**Supplied data:**
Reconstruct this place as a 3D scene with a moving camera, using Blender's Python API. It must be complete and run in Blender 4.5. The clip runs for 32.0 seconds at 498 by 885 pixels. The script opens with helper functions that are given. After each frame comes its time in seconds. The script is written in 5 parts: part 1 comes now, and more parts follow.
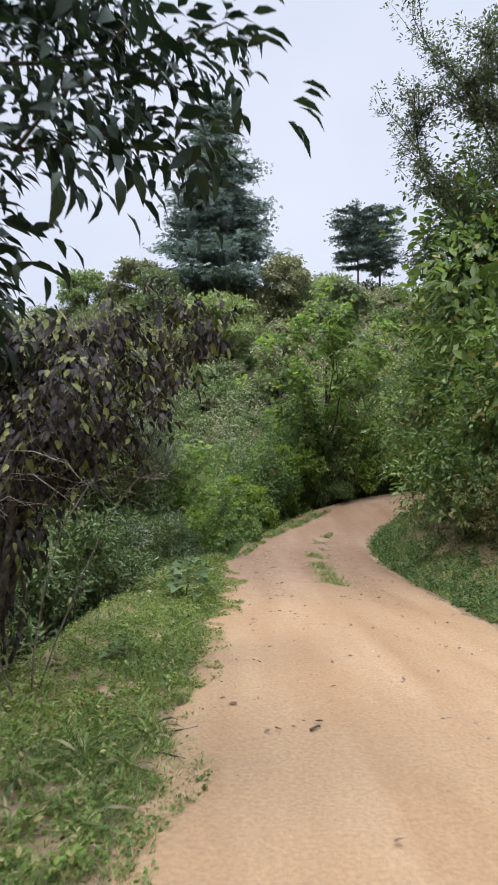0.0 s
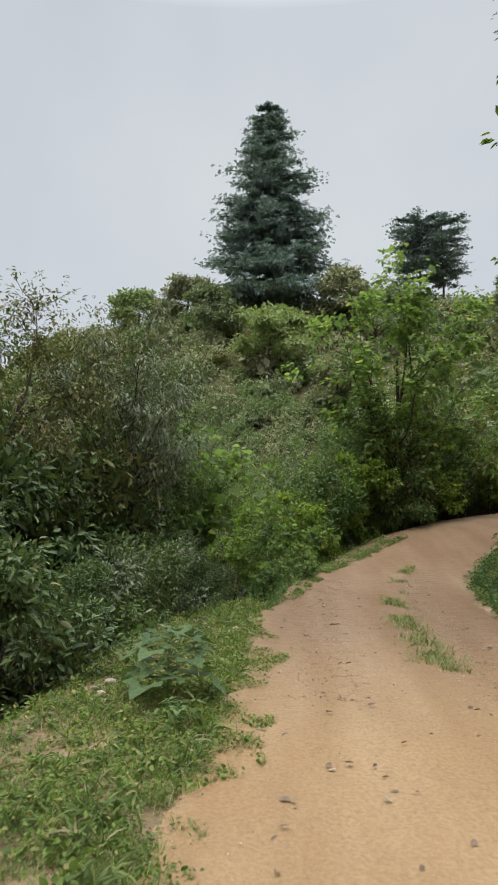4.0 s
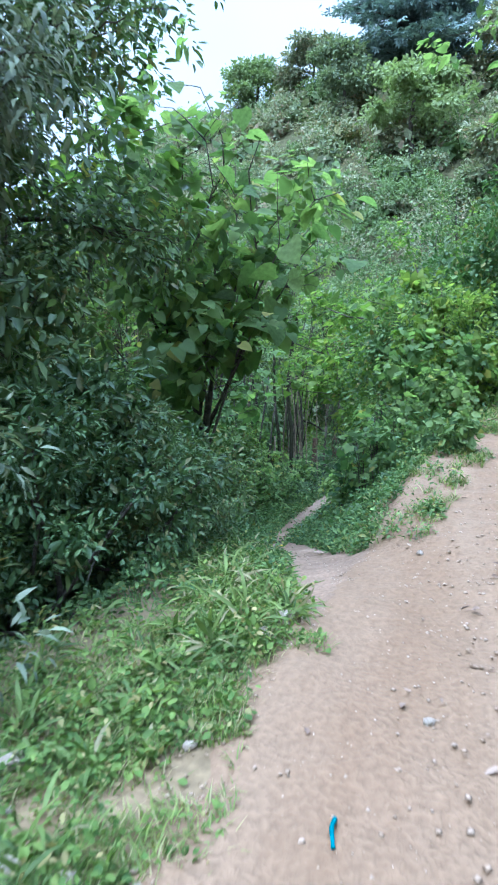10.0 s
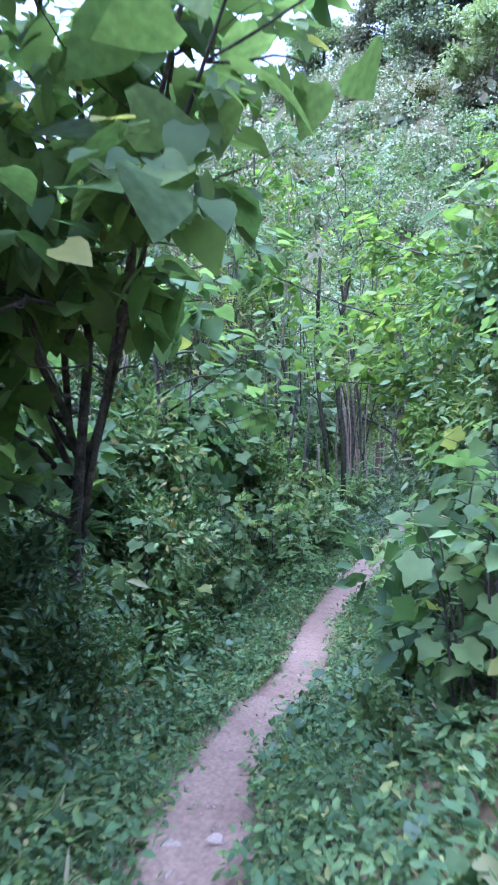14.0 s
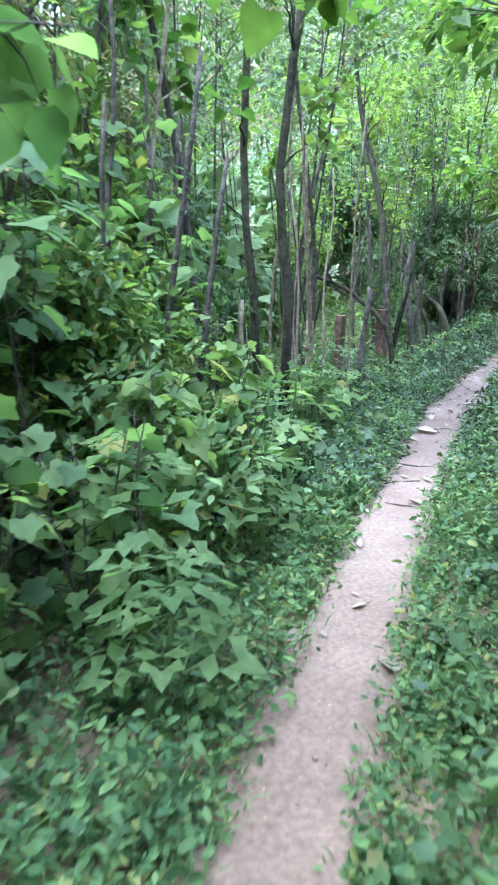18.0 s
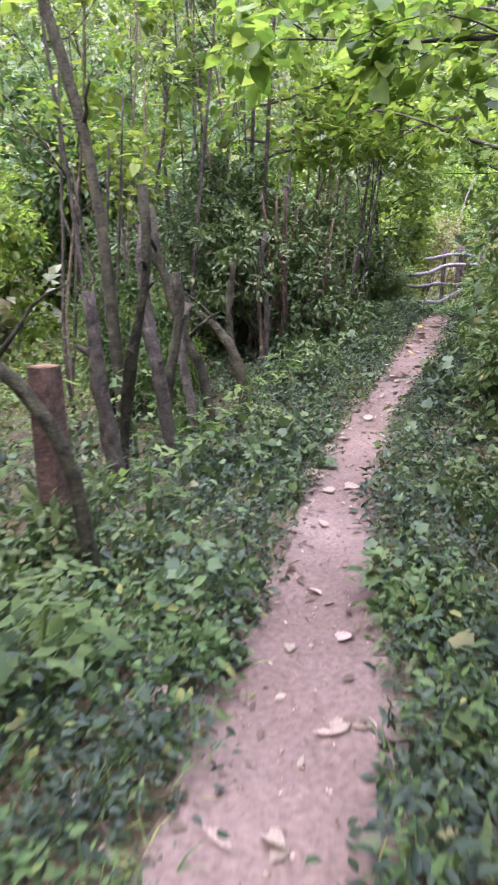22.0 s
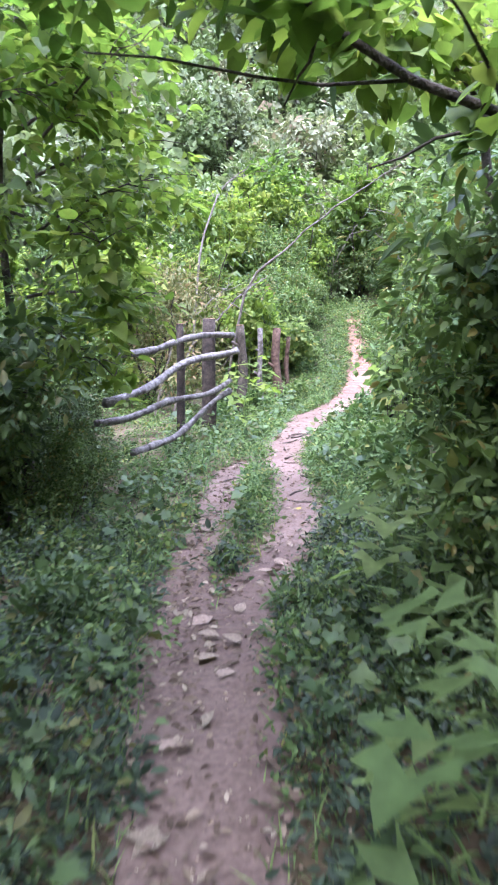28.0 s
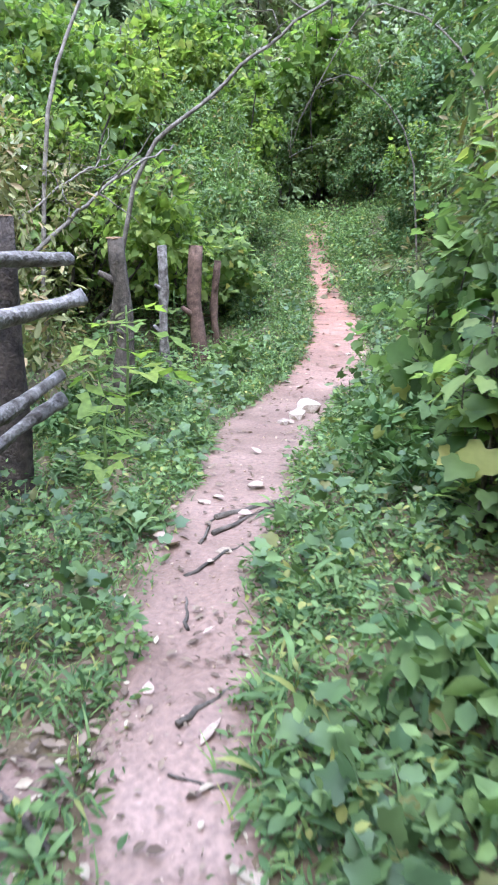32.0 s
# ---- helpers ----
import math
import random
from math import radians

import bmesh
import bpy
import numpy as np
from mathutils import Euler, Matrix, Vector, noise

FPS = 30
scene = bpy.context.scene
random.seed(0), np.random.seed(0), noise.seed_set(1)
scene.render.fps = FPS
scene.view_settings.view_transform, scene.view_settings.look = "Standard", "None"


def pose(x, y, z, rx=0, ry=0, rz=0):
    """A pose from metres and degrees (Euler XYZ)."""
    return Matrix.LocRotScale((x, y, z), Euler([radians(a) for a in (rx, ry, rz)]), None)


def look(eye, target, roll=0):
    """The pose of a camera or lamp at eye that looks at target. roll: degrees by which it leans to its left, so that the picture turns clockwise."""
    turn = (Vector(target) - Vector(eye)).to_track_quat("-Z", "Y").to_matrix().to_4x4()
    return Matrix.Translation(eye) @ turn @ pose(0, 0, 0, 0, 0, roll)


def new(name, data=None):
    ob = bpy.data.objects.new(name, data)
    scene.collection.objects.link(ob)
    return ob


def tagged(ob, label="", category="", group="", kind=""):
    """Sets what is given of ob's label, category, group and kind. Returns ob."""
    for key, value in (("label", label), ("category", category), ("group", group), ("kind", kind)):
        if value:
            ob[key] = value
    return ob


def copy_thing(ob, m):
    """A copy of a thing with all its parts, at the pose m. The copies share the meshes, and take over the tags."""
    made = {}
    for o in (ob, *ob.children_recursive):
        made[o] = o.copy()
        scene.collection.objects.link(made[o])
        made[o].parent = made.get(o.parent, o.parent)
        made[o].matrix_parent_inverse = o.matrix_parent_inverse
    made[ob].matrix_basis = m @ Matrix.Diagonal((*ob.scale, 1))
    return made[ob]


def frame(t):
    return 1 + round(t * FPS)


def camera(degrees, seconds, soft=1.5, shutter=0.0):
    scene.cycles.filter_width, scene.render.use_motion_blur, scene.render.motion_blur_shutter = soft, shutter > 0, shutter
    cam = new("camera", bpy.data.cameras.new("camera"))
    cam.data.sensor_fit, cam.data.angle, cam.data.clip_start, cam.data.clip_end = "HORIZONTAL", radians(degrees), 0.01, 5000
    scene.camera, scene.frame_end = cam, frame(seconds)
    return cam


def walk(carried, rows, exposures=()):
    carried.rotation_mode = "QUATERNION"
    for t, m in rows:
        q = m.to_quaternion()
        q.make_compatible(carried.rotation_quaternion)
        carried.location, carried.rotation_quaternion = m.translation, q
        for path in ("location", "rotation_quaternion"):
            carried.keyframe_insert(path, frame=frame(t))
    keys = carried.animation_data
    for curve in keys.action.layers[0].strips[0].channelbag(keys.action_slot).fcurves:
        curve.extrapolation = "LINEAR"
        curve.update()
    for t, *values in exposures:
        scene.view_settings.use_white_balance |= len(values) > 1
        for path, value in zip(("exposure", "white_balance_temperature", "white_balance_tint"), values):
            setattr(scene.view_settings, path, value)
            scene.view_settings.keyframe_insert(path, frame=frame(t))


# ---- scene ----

**Instructions to follow:**
Without the pictures, write out all of the material exactly.

**Finished task:**
Reconstruct this place as a 3D scene with a moving camera, using Blender's Python API. It must be complete and run in Blender 4.5. The clip runs for 32.0 seconds at 498 by 885 pixels. The script opens with helper functions that are given. After each frame comes its time in seconds. The script is written in 5 parts: part 1 comes now, and more parts follow.
0.0 s
4.0 s
10.0 s
14.0 s
18.0 s
22.0 s
28.0 s
32.0 s
# ---- helpers ----
import math
import random
from math import radians

import bmesh
import bpy
import numpy as np
from mathutils import Euler, Matrix, Vector, noise

FPS = 30
scene = bpy.context.scene
random.seed(0), np.random.seed(0), noise.seed_set(1)
scene.render.fps = FPS
scene.view_settings.view_transform, scene.view_settings.look = "Standard", "None"


def pose(x, y, z, rx=0, ry=0, rz=0):
    """A pose from metres and degrees (Euler XYZ)."""
    return Matrix.LocRotScale((x, y, z), Euler([radians(a) for a in (rx, ry, rz)]), None)


def look(eye, target, roll=0):
    """The pose of a camera or lamp at eye that looks at target. roll: degrees by which it leans to its left, so that the picture turns clockwise."""
    turn = (Vector(target) - Vector(eye)).to_track_quat("-Z", "Y").to_matrix().to_4x4()
    return Matrix.Translation(eye) @ turn @ pose(0, 0, 0, 0, 0, roll)


def new(name, data=None):
    ob = bpy.data.objects.new(name, data)
    scene.collection.objects.link(ob)
    return ob


def tagged(ob, label="", category="", group="", kind=""):
    """Sets what is given of ob's label, category, group and kind. Returns ob."""
    for key, value in (("label", label), ("category", category), ("group", group), ("kind", kind)):
        if value:
            ob[key] = value
    return ob


def copy_thing(ob, m):
    """A copy of a thing with all its parts, at the pose m. The copies share the meshes, and take over the tags."""
    made = {}
    for o in (ob, *ob.children_recursive):
        made[o] = o.copy()
        scene.collection.objects.link(made[o])
        made[o].parent = made.get(o.parent, o.parent)
        made[o].matrix_parent_inverse = o.matrix_parent_inverse
    made[ob].matrix_basis = m @ Matrix.Diagonal((*ob.scale, 1))
    return made[ob]


def frame(t):
    return 1 + round(t * FPS)


def camera(degrees, seconds, soft=1.5, shutter=0.0):
    scene.cycles.filter_width, scene.render.use_motion_blur, scene.render.motion_blur_shutter = soft, shutter > 0, shutter
    cam = new("camera", bpy.data.cameras.new("camera"))
    cam.data.sensor_fit, cam.data.angle, cam.data.clip_start, cam.data.clip_end = "HORIZONTAL", radians(degrees), 0.01, 5000
    scene.camera, scene.frame_end = cam, frame(seconds)
    return cam


def walk(carried, rows, exposures=()):
    carried.rotation_mode = "QUATERNION"
    for t, m in rows:
        q = m.to_quaternion()
        q.make_compatible(carried.rotation_quaternion)
        carried.location, carried.rotation_quaternion = m.translation, q
        for path in ("location", "rotation_quaternion"):
            carried.keyframe_insert(path, frame=frame(t))
    keys = carried.animation_data
    for curve in keys.action.layers[0].strips[0].channelbag(keys.action_slot).fcurves:
        curve.extrapolation = "LINEAR"
        curve.update()
    for t, *values in exposures:
        scene.view_settings.use_white_balance |= len(values) > 1
        for path, value in zip(("exposure", "white_balance_temperature", "white_balance_tint"), values):
            setattr(scene.view_settings, path, value)
            scene.view_settings.keyframe_insert(path, frame=frame(t))


# ---- scene ----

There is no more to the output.